Skończyło się na jedzeniu
Warszawa, 26 sierpnia 2008 – Punktualnie o 15:00 Jej Perfekcyjność zakończyła swój performance. Przez tydzień (a dokładniej 168 godzin) fotografowała każdy swój posiłek, wszystkie dostarczane organizmowi kalorie.
Biuro prasowe Jej Perfekcyjności milczy na temat terminu, gdy praca zostanie zaprezentowana publiczności. Nie wiadomo wciąż także, w jaki sposób zostaną zaprezentowane zdjęcia. Znawcy podkreślają, że może to nastąpić na wznowionym po wakacjach cyklu imprez Floor-Sitting Party. Sama Jej Perfekcyjność odmawia komentarzy.
– Na wszystko przyjdzie czas – powiedziała. – Musicie zrozumieć, że jako artysta nie zawsze mam do końca opracowaną operacjonalizację swojej pracy w momencie jej startu. Chcę też, by sam projekt poniósł mnie i nadał mi nowe rozwiązania.
Udało nam się dowiedzieć, że w ciągu ostatniego tygodnia Jej Perfekcyjność wykonała 48 zdjęć dokumentujących przyjmowane przez nią kalorie. Zaprezentowane dzieło ma być całkowitym ujawnieniem się Jej Perfekcyjności, przyznaniem się do jej słabości i obnażeniem. Przy każdej fotografii pojawi się na pewno informacja jakiego dnia i o jakiej godzinie została wykonana. To ma dodatkowo ujawnić prawdę o życiu artystki.
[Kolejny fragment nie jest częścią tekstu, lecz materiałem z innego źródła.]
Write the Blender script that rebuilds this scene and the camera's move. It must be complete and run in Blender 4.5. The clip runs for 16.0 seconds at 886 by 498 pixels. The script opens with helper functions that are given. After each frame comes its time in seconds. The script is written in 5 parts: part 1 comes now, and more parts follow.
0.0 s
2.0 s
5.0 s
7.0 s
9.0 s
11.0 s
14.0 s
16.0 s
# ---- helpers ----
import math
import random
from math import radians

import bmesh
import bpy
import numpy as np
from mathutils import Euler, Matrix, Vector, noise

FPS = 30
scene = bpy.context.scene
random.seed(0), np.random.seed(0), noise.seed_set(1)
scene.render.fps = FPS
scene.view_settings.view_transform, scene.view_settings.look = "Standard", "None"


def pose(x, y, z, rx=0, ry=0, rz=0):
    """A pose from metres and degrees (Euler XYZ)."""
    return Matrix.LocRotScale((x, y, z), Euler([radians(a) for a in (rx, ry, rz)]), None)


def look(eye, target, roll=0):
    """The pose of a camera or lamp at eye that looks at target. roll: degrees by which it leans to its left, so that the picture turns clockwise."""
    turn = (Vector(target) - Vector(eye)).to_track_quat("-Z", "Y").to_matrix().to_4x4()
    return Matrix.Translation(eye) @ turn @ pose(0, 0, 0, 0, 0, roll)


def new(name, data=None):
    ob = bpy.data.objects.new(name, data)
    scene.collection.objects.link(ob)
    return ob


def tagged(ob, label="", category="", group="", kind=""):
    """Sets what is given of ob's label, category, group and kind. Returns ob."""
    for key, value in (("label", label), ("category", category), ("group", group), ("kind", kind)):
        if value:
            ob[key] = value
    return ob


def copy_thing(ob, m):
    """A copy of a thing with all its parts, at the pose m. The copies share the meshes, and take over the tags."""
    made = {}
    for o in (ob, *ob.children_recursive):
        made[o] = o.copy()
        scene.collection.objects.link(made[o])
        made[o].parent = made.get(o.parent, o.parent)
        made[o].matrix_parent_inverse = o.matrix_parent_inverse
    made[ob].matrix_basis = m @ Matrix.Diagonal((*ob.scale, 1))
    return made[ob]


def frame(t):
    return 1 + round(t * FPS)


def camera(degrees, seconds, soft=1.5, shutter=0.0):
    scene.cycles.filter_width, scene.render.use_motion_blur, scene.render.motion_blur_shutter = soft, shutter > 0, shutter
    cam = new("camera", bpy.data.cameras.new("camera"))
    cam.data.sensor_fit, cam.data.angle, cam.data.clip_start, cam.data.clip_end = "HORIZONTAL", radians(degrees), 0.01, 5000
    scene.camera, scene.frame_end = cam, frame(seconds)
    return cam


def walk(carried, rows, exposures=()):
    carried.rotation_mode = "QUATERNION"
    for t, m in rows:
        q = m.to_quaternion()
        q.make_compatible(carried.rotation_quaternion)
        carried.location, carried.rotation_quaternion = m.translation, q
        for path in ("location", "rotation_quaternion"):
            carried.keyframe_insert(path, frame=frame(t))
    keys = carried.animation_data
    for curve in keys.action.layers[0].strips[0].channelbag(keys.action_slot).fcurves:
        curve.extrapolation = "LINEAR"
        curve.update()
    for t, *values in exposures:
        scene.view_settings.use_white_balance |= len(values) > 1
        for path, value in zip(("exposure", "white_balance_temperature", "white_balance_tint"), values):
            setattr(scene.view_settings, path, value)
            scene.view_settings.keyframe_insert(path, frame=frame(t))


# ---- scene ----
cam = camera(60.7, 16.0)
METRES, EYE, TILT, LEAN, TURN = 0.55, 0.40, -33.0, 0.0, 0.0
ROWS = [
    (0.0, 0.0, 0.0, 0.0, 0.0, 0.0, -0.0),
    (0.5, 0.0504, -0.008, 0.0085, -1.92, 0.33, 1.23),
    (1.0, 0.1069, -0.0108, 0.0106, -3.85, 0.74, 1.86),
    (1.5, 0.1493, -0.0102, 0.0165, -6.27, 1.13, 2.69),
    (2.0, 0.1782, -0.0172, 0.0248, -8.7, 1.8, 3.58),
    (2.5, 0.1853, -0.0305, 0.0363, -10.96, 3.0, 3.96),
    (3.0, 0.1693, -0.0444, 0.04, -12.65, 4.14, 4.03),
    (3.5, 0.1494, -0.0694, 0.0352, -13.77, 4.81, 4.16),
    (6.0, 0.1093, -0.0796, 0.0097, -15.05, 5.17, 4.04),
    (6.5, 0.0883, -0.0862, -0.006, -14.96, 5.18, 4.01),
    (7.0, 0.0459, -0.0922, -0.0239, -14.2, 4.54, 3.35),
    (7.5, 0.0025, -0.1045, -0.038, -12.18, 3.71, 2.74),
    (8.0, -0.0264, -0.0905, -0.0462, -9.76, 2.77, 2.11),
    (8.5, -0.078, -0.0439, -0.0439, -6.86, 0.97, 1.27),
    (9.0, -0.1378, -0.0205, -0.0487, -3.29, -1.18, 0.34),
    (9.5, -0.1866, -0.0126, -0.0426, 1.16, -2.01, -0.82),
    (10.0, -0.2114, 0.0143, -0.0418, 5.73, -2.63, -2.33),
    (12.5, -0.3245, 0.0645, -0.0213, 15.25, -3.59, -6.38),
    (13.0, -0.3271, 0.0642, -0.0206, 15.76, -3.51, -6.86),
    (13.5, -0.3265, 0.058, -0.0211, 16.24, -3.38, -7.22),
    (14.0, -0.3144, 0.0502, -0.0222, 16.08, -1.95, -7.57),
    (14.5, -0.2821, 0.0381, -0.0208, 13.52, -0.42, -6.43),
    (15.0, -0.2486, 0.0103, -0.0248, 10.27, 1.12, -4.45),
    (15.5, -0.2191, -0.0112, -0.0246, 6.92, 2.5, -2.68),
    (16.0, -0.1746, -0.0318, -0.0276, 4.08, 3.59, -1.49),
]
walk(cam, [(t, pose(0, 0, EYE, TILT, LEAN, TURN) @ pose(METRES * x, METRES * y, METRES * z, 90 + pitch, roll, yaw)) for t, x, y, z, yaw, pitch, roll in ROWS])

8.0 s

Jak podkreśla autorka, nie robiła zdjęć jedynie filiżankom wypijanej kawy i szklankom wody. Tej drugiej, bo nie ma ona kalori, a pierwszej – bo byłoby za dużo zdjęć przedstawiających to samo.
– Samej kawy wypijam od trzech do sześciu filiżanek dziennie – zdradziła. – Więc w ciągu tygodnia obok kilkudziesięciu innych fotografii, byłoby około 35 zdjęć kawy z mlekiem. Ani jedna nie byłaby oczywiście słodzona.
Jej Perfekcyjność zobowiązała się udostępnić fragmenty gotowej pracy czytelnikom serwisu informacyjnego JejPerfekcyjnosc.blox.pl.